» AIM OF THE TASK: Word for word, transcribe the lines below and drop the pictures.

BEGIN

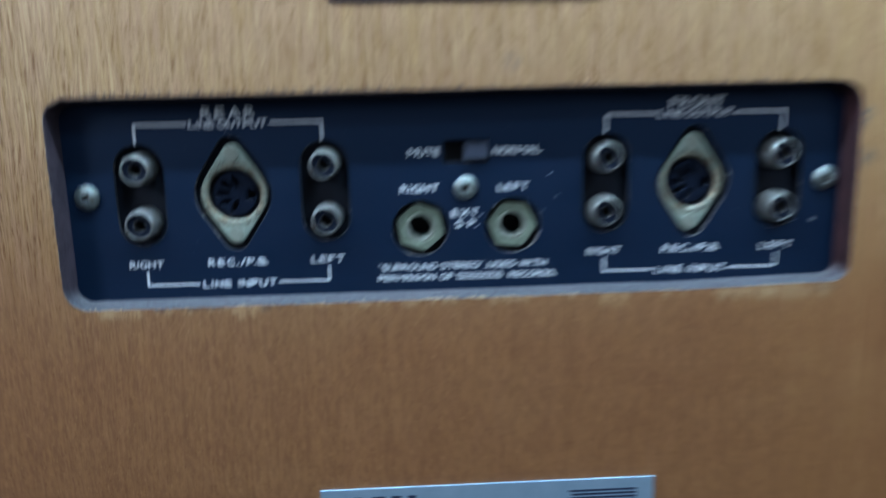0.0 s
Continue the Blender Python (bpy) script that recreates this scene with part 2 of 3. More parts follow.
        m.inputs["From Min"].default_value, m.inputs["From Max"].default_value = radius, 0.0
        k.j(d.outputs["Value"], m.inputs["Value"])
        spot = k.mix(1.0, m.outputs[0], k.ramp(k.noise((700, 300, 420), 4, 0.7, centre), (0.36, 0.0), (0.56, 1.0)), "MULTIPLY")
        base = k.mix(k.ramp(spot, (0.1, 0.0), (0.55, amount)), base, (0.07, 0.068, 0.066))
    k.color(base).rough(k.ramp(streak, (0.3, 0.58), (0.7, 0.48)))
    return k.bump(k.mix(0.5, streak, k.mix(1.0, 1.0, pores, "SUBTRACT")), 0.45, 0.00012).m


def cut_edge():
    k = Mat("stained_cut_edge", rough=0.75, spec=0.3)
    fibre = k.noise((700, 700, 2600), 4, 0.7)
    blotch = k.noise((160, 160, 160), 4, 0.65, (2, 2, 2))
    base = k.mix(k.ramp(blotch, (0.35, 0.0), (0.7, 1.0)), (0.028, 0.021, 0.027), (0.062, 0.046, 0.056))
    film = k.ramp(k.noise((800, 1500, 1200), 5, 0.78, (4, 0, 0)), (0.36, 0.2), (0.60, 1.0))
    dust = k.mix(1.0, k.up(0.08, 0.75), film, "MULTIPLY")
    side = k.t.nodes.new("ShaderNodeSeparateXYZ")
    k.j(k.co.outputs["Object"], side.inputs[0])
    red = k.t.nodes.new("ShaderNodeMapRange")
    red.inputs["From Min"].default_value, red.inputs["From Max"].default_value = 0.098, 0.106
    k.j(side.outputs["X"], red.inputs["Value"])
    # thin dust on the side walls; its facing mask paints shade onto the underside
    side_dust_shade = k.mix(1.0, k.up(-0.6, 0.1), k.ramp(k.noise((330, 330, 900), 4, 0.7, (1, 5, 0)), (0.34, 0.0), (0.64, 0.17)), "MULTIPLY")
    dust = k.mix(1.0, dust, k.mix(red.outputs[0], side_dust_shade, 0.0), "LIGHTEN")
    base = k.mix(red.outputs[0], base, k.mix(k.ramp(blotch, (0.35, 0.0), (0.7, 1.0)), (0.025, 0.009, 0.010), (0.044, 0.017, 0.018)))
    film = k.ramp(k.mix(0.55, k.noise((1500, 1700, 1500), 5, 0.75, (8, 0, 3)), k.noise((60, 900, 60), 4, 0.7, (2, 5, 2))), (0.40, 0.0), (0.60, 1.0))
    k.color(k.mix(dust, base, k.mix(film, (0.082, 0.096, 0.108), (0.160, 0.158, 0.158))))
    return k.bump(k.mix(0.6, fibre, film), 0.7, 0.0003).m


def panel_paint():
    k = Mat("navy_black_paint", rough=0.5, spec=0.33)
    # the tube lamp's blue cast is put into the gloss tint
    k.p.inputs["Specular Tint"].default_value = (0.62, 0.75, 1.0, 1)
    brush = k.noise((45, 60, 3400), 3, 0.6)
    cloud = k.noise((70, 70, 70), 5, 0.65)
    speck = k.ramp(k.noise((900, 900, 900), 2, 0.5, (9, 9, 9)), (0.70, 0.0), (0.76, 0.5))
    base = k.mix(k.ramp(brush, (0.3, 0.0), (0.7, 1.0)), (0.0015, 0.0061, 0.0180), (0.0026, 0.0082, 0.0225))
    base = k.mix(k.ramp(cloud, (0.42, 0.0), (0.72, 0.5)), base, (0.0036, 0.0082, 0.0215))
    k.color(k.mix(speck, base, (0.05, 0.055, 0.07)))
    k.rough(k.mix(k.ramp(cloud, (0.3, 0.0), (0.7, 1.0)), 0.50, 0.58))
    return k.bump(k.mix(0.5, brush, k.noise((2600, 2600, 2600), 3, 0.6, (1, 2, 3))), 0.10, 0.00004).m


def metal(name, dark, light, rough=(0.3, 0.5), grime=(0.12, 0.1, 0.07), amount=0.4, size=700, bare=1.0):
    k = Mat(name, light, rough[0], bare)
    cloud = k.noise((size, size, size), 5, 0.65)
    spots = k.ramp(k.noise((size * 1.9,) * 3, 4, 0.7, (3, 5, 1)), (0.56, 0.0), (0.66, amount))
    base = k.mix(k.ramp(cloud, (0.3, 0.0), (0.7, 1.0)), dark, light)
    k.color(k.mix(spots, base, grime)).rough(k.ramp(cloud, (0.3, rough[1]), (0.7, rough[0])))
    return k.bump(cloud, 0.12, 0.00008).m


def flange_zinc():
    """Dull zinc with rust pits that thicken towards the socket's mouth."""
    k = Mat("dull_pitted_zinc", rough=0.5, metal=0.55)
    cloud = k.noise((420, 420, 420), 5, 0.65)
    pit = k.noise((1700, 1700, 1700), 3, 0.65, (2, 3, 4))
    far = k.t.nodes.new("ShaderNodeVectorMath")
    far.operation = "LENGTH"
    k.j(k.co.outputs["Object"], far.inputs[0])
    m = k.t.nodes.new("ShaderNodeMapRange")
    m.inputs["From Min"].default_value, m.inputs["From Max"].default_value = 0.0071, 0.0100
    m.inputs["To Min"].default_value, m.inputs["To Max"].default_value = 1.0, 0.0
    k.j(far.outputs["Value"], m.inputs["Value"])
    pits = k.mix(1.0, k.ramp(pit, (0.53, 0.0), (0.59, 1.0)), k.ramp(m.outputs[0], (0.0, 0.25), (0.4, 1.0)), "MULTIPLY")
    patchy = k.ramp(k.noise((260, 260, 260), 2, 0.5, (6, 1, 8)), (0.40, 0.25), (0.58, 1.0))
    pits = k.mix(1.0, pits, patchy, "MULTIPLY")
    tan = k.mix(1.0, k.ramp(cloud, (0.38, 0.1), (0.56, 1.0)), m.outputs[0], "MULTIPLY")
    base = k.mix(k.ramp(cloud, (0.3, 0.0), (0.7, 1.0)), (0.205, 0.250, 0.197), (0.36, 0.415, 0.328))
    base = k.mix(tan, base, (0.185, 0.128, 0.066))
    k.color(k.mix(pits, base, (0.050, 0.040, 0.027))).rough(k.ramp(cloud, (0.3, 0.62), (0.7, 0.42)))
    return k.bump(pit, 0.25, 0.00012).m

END

» FULL SOLUTION:
0.0 s
Continue the Blender Python (bpy) script that recreates this scene with part 2 of 3. More parts follow.
        m.inputs["From Min"].default_value, m.inputs["From Max"].default_value = radius, 0.0
        k.j(d.outputs["Value"], m.inputs["Value"])
        spot = k.mix(1.0, m.outputs[0], k.ramp(k.noise((700, 300, 420), 4, 0.7, centre), (0.36, 0.0), (0.56, 1.0)), "MULTIPLY")
        base = k.mix(k.ramp(spot, (0.1, 0.0), (0.55, amount)), base, (0.07, 0.068, 0.066))
    k.color(base).rough(k.ramp(streak, (0.3, 0.58), (0.7, 0.48)))
    return k.bump(k.mix(0.5, streak, k.mix(1.0, 1.0, pores, "SUBTRACT")), 0.45, 0.00012).m


def cut_edge():
    k = Mat("stained_cut_edge", rough=0.75, spec=0.3)
    fibre = k.noise((700, 700, 2600), 4, 0.7)
    blotch = k.noise((160, 160, 160), 4, 0.65, (2, 2, 2))
    base = k.mix(k.ramp(blotch, (0.35, 0.0), (0.7, 1.0)), (0.028, 0.021, 0.027), (0.062, 0.046, 0.056))
    film = k.ramp(k.noise((800, 1500, 1200), 5, 0.78, (4, 0, 0)), (0.36, 0.2), (0.60, 1.0))
    dust = k.mix(1.0, k.up(0.08, 0.75), film, "MULTIPLY")
    side = k.t.nodes.new("ShaderNodeSeparateXYZ")
    k.j(k.co.outputs["Object"], side.inputs[0])
    red = k.t.nodes.new("ShaderNodeMapRange")
    red.inputs["From Min"].default_value, red.inputs["From Max"].default_value = 0.098, 0.106
    k.j(side.outputs["X"], red.inputs["Value"])
    # thin dust on the side walls; its facing mask paints shade onto the underside
    side_dust_shade = k.mix(1.0, k.up(-0.6, 0.1), k.ramp(k.noise((330, 330, 900), 4, 0.7, (1, 5, 0)), (0.34, 0.0), (0.64, 0.17)), "MULTIPLY")
    dust = k.mix(1.0, dust, k.mix(red.outputs[0], side_dust_shade, 0.0), "LIGHTEN")
    base = k.mix(red.outputs[0], base, k.mix(k.ramp(blotch, (0.35, 0.0), (0.7, 1.0)), (0.025, 0.009, 0.010), (0.044, 0.017, 0.018)))
    film = k.ramp(k.mix(0.55, k.noise((1500, 1700, 1500), 5, 0.75, (8, 0, 3)), k.noise((60, 900, 60), 4, 0.7, (2, 5, 2))), (0.40, 0.0), (0.60, 1.0))
    k.color(k.mix(dust, base, k.mix(film, (0.082, 0.096, 0.108), (0.160, 0.158, 0.158))))
    return k.bump(k.mix(0.6, fibre, film), 0.7, 0.0003).m


def panel_paint():
    k = Mat("navy_black_paint", rough=0.5, spec=0.33)
    # the tube lamp's blue cast is put into the gloss tint
    k.p.inputs["Specular Tint"].default_value = (0.62, 0.75, 1.0, 1)
    brush = k.noise((45, 60, 3400), 3, 0.6)
    cloud = k.noise((70, 70, 70), 5, 0.65)
    speck = k.ramp(k.noise((900, 900, 900), 2, 0.5, (9, 9, 9)), (0.70, 0.0), (0.76, 0.5))
    base = k.mix(k.ramp(brush, (0.3, 0.0), (0.7, 1.0)), (0.0015, 0.0061, 0.0180), (0.0026, 0.0082, 0.0225))
    base = k.mix(k.ramp(cloud, (0.42, 0.0), (0.72, 0.5)), base, (0.0036, 0.0082, 0.0215))
    k.color(k.mix(speck, base, (0.05, 0.055, 0.07)))
    k.rough(k.mix(k.ramp(cloud, (0.3, 0.0), (0.7, 1.0)), 0.50, 0.58))
    return k.bump(k.mix(0.5, brush, k.noise((2600, 2600, 2600), 3, 0.6, (1, 2, 3))), 0.10, 0.00004).m


def metal(name, dark, light, rough=(0.3, 0.5), grime=(0.12, 0.1, 0.07), amount=0.4, size=700, bare=1.0):
    k = Mat(name, light, rough[0], bare)
    cloud = k.noise((size, size, size), 5, 0.65)
    spots = k.ramp(k.noise((size * 1.9,) * 3, 4, 0.7, (3, 5, 1)), (0.56, 0.0), (0.66, amount))
    base = k.mix(k.ramp(cloud, (0.3, 0.0), (0.7, 1.0)), dark, light)
    k.color(k.mix(spots, base, grime)).rough(k.ramp(cloud, (0.3, rough[1]), (0.7, rough[0])))
    return k.bump(cloud, 0.12, 0.00008).m


def flange_zinc():
    """Dull zinc with rust pits that thicken towards the socket's mouth."""
    k = Mat("dull_pitted_zinc", rough=0.5, metal=0.55)
    cloud = k.noise((420, 420, 420), 5, 0.65)
    pit = k.noise((1700, 1700, 1700), 3, 0.65, (2, 3, 4))
    far = k.t.nodes.new("ShaderNodeVectorMath")
    far.operation = "LENGTH"
    k.j(k.co.outputs["Object"], far.inputs[0])
    m = k.t.nodes.new("ShaderNodeMapRange")
    m.inputs["From Min"].default_value, m.inputs["From Max"].default_value = 0.0071, 0.0100
    m.inputs["To Min"].default_value, m.inputs["To Max"].default_value = 1.0, 0.0
    k.j(far.outputs["Value"], m.inputs["Value"])
    pits = k.mix(1.0, k.ramp(pit, (0.53, 0.0), (0.59, 1.0)), k.ramp(m.outputs[0], (0.0, 0.25), (0.4, 1.0)), "MULTIPLY")
    patchy = k.ramp(k.noise((260, 260, 260), 2, 0.5, (6, 1, 8)), (0.40, 0.25), (0.58, 1.0))
    pits = k.mix(1.0, pits, patchy, "MULTIPLY")
    tan = k.mix(1.0, k.ramp(cloud, (0.38, 0.1), (0.56, 1.0)), m.outputs[0], "MULTIPLY")
    base = k.mix(k.ramp(cloud, (0.3, 0.0), (0.7, 1.0)), (0.205, 0.250, 0.197), (0.36, 0.415, 0.328))
    base = k.mix(tan, base, (0.185, 0.128, 0.066))
    k.color(k.mix(pits, base, (0.050, 0.040, 0.027))).rough(k.ramp(cloud, (0.3, 0.62), (0.7, 0.42)))
    return k.bump(pit, 0.25, 0.00012).m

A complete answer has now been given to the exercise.